Both of those players are on one-year deals, but the important name in this trio is for sure Springer.

With three more years to go on his mega-deal, it’s slightly concerning to see a career-worst 104 wRC+ last season, and that’s despite playing 154 games.

The back of the baseball card doesn’t look too bad with a 21-homer, 20-steal campaign, but the drop in power was the concern, as Springer slugged just .405 and his .147 isolated power was by far the lowest of his career.

When GM Ross Atkins talks about internal improvement offensively, Springer is definitely a player they’re banking on getting back to career norms.


3. The pitching staff regresses as a whole

After a few years of struggling to piece together a postseason calibre pitching staff, the Jays have really figured it out the last couple of years, hitting on signings like Chris Bassitt, Yimi Garcia, and of course Gausman, while also quietly trading for an elite bullpen arm in Swanson.

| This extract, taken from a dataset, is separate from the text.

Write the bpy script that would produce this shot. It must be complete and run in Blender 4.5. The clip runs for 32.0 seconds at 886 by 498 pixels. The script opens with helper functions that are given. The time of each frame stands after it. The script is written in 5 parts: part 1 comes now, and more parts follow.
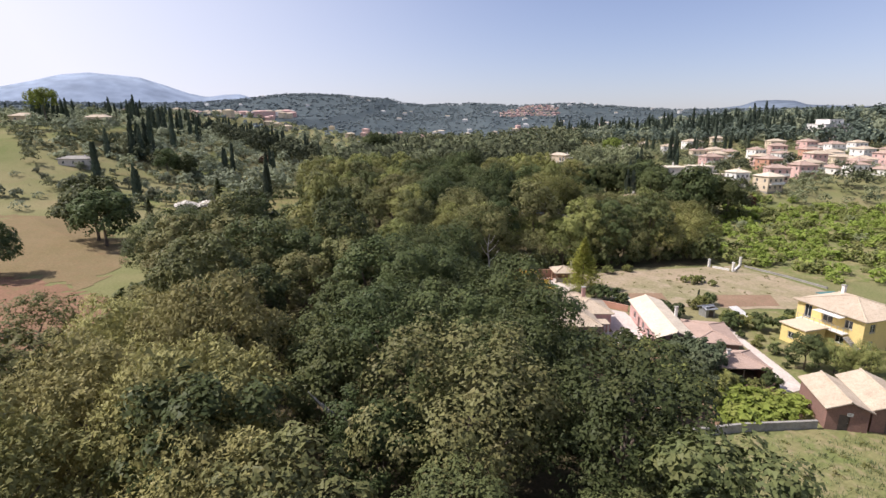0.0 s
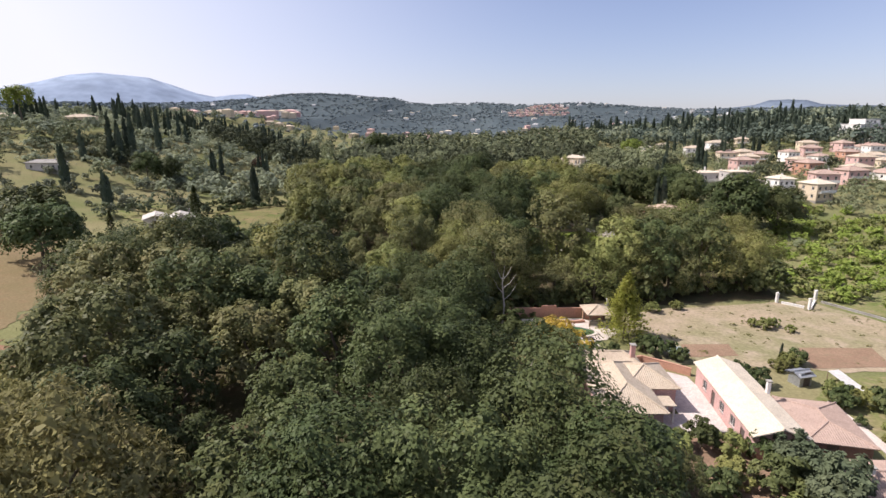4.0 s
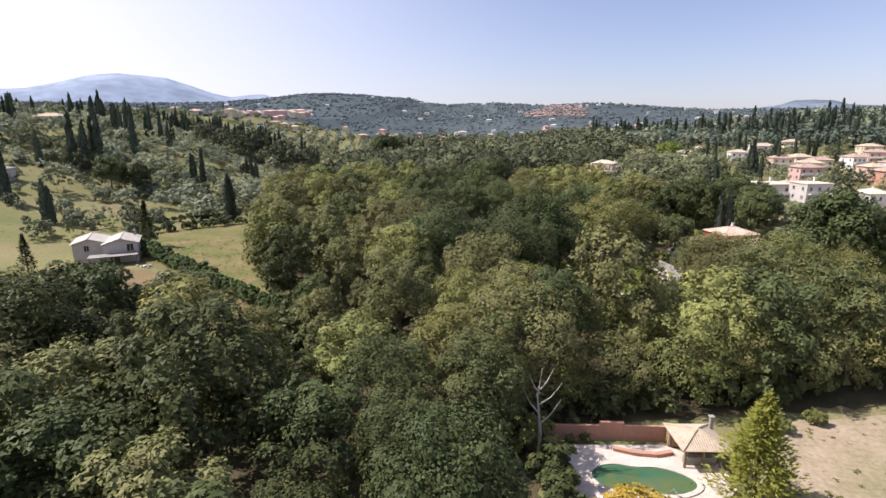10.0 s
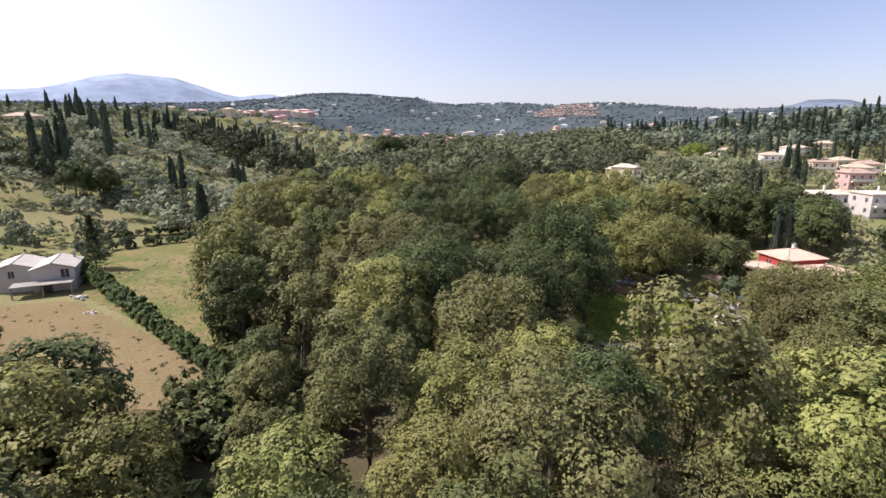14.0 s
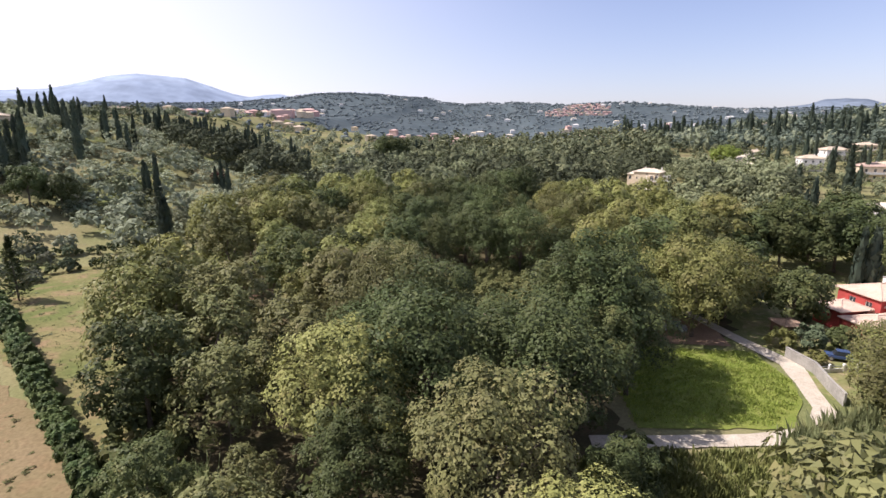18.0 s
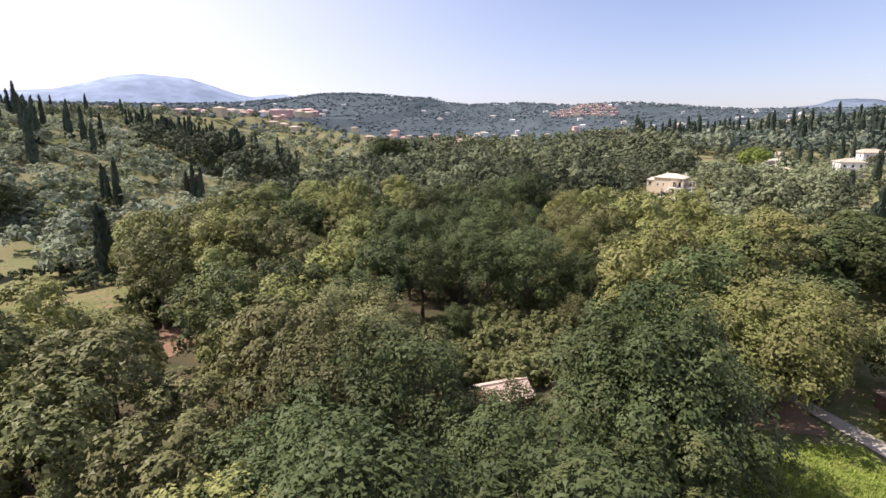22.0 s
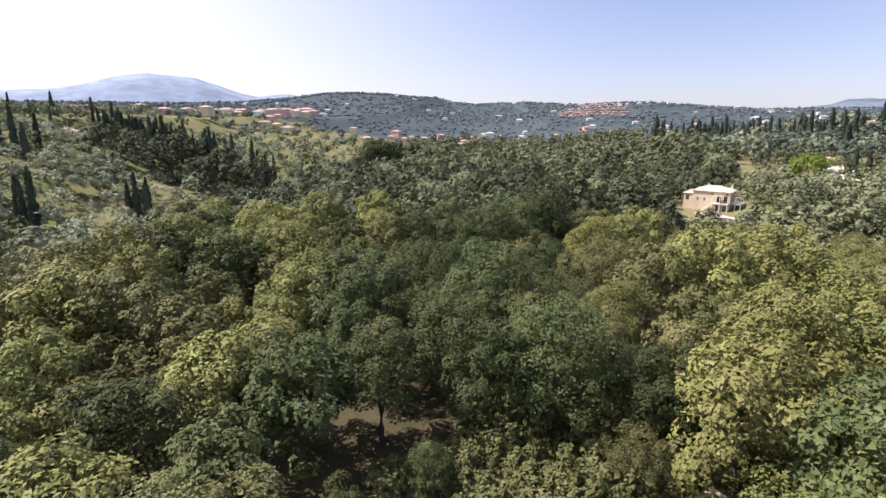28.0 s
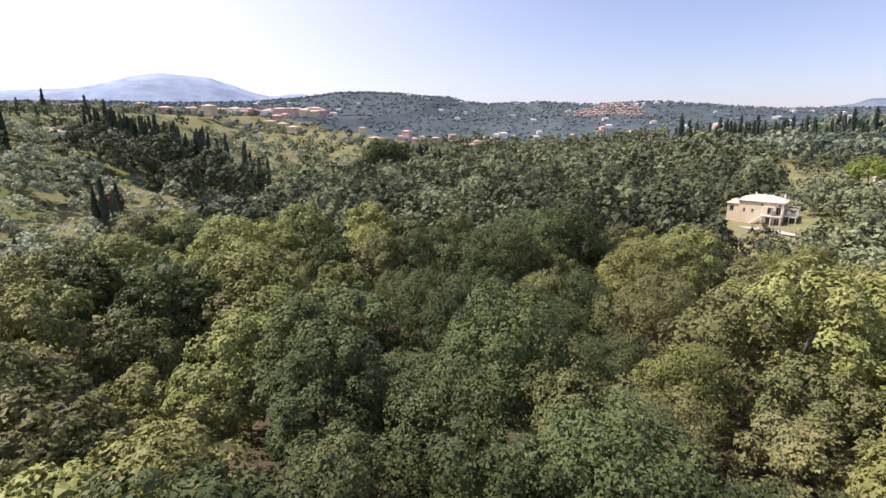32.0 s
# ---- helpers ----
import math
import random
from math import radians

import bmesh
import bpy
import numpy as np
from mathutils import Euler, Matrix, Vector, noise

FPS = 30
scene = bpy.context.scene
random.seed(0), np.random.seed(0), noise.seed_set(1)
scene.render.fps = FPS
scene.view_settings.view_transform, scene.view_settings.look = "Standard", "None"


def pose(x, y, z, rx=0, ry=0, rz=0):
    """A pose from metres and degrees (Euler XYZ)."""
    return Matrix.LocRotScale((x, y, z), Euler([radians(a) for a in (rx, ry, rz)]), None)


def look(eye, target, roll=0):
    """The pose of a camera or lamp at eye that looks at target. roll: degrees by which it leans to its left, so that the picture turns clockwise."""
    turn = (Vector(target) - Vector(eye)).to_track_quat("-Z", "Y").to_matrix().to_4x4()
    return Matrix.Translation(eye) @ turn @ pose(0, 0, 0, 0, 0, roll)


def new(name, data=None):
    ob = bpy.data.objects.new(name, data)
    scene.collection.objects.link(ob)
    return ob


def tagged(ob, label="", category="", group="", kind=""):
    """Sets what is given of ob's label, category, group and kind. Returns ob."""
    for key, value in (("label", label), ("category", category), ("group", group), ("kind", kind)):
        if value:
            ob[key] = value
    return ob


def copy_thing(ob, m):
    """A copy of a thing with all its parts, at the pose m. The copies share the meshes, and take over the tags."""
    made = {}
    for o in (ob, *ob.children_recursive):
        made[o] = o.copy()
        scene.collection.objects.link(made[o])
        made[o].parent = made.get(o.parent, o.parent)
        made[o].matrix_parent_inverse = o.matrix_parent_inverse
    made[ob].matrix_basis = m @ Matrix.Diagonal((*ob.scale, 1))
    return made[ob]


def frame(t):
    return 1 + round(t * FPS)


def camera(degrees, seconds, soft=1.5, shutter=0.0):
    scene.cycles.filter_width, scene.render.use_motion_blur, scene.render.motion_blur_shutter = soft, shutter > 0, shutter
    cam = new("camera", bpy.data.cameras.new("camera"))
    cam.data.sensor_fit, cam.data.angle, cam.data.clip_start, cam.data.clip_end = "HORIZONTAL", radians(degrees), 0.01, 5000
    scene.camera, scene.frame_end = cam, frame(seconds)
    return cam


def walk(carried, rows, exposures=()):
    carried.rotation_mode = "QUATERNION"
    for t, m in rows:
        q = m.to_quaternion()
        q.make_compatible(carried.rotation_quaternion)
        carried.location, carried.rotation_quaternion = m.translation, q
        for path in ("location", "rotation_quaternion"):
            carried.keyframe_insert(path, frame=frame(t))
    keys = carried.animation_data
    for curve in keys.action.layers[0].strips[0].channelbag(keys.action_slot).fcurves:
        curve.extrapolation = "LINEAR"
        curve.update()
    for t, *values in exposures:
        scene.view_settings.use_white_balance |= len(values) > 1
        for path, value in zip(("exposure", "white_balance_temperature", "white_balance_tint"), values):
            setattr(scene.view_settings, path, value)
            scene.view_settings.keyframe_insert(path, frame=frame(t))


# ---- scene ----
cam = camera(80.7, 32.0)
METRES, EYE, TILT, LEAN, TURN = 190.0, 34.0, -13.7, 0.0, 0.0
ROWS = [
    (0.0, 0.0, 0.0, 0.0, 0.0, 0.0, -0.0),
    (0.5, 0.0006, 0.0157, 0.0041, 0.1, -0.01, -0.01),
    (1.0, 0.0012, 0.0313, 0.0081, 0.26, -0.01, -0.05),
    (1.5, 0.0017, 0.0468, 0.0122, 0.42, -0.0, -0.08),
    (2.0, 0.0023, 0.0624, 0.0163, 0.51, -0.01, -0.1),
    (2.5, 0.0028, 0.0779, 0.0202, 0.64, -0.0, -0.13),
    (3.0, 0.0033, 0.0934, 0.0239, 0.69, -0.02, -0.14),
    (3.5, 0.0038, 0.109, 0.0274, 0.74, -0.01, -0.15),
    (5.5, 0.0066, 0.1719, 0.041, 1.27, -0.02, -0.33),
    (6.0, 0.0072, 0.1877, 0.0443, 1.5, 0.01, -0.37),
    (6.5, 0.0078, 0.2035, 0.0476, 1.64, 0.0, -0.41),
    (7.0, 0.0084, 0.2192, 0.0511, 1.77, 0.01, -0.46),
    (7.5, 0.0089, 0.2347, 0.055, 1.95, 0.01, -0.52),
    (8.0, 0.0094, 0.2501, 0.0594, 2.07, 0.0, -0.56),
    (8.5, 0.01, 0.2656, 0.0639, 2.17, 0.03, -0.56),
    (9.0, 0.0106, 0.281, 0.0683, 2.21, 0.02, -0.59),
    (9.5, 0.0113, 0.2965, 0.0724, 2.33, 0.02, -0.59),
    (10.0, 0.0119, 0.3121, 0.0761, 2.44, 0.02, -0.65),
    (10.5, 0.0123, 0.3277, 0.0793, 2.56, 0.03, -0.67),
    (11.0, 0.0128, 0.3431, 0.0824, 2.61, 0.03, -0.69),
    (11.5, 0.0133, 0.3588, 0.0856, 2.66, 0.02, -0.69),
    (12.0, 0.0138, 0.3742, 0.0894, 2.8, 0.03, -0.72),
    (12.5, 0.0145, 0.3896, 0.0936, 2.97, 0.02, -0.76),
    (13.0, 0.0151, 0.4051, 0.0978, 3.09, 0.01, -0.79),
    (13.5, 0.0156, 0.4202, 0.102, 3.24, -0.0, -0.83),
    (14.0, 0.0161, 0.4353, 0.106, 3.33, 0.01, -0.85),
    (14.5, 0.0166, 0.4503, 0.11, 3.43, 0.0, -0.89),
    (16.5, 0.0184, 0.5124, 0.1248, 3.96, -0.02, -1.01),
    (17.0, 0.019, 0.5279, 0.1287, 4.13, -0.04, -1.05),
    (17.5, 0.0195, 0.5433, 0.1326, 4.28, -0.05, -1.09),
    (18.0, 0.0201, 0.5588, 0.1366, 4.32, -0.03, -1.07),
    (18.5, 0.0207, 0.5744, 0.1402, 4.38, -0.03, -1.1),
    (19.0, 0.0212, 0.5897, 0.1437, 4.49, -0.05, -1.11),
    (19.5, 0.0218, 0.6053, 0.147, 4.58, -0.03, -1.15),
    (20.0, 0.0223, 0.6207, 0.1503, 4.65, -0.04, -1.17),
    (20.5, 0.0228, 0.6361, 0.1537, 4.75, -0.0, -1.17),
    (21.0, 0.0232, 0.6516, 0.1572, 4.78, -0.01, -1.16),
    (21.5, 0.0236, 0.6669, 0.1611, 4.8, -0.0, -1.2),
    (22.0, 0.024, 0.6821, 0.1651, 4.81, 0.01, -1.2),
    (22.5, 0.0245, 0.6971, 0.1693, 4.86, 0.02, -1.2),
    (23.0, 0.0249, 0.7123, 0.1734, 4.91, 0.01, -1.24),
    (23.5, 0.0253, 0.7274, 0.1776, 4.92, -0.01, -1.25),
    (24.0, 0.0258, 0.7426, 0.1813, 5.04, -0.02, -1.29),
    (24.5, 0.0262, 0.7575, 0.1851, 5.18, -0.04, -1.34),
    (25.0, 0.0266, 0.7725, 0.1889, 5.27, -0.03, -1.36),
    (25.5, 0.0266, 0.7875, 0.1927, 5.19, -0.0, -1.35),
    (27.5, 0.0272, 0.8473, 0.2079, 5.37, -0.05, -1.38),
    (28.0, 0.0274, 0.8627, 0.2116, 5.48, -0.03, -1.42),
    (28.5, 0.0276, 0.878, 0.2154, 5.58, -0.05, -1.43),
    (29.0, 0.0279, 0.8933, 0.2192, 5.69, -0.04, -1.48),
    (29.5, 0.0281, 0.9086, 0.2233, 6.3, -0.07, -1.69),
    (30.0, 0.028, 0.9239, 0.2272, 6.67, -0.08, -1.79),
    (30.5, 0.0274, 0.939, 0.2315, 6.69, -0.08, -1.79),
    (31.0, 0.0266, 0.9525, 0.2352, 6.67, -0.06, -1.77),
    (31.5, 0.0255, 0.9628, 0.237, 6.7, -0.07, -1.75),
    (32.0, 0.0241, 0.9703, 0.2369, 6.82, -0.09, -1.77),
]
walk(cam, [(t, pose(0, 0, EYE, TILT, LEAN, TURN) @ pose(METRES * x, METRES * y, METRES * z, 90 + pitch, roll, yaw)) for t, x, y, z, yaw, pitch, roll in ROWS], exposures=[(0.0, 0.29, 6200, 18), (9.0, 0.43, 6200, 19), (14.0, 0.52, 6200, 20), (32.0, 0.6, 6200, 21)])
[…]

Even Kikuchi had a career year, limiting the walks and suddenly keeping the ball in the ballpark.

A lot went right for the Jays pitching staff in 2023, health included for almost all of them, a rare occurrence in this sport.

Overall, they had a 3.79 ERA as a staff, fourth best in baseball.

The rotation was even better, sitting third in baseball, while the bullpen was eighth overall.

Consistent, quality pitching kept them afloat when the bats went quiet.

A bit of regression towards the middle of the pack could mean the difference between 89 wins and a postseason spot like last year and being a couple games short.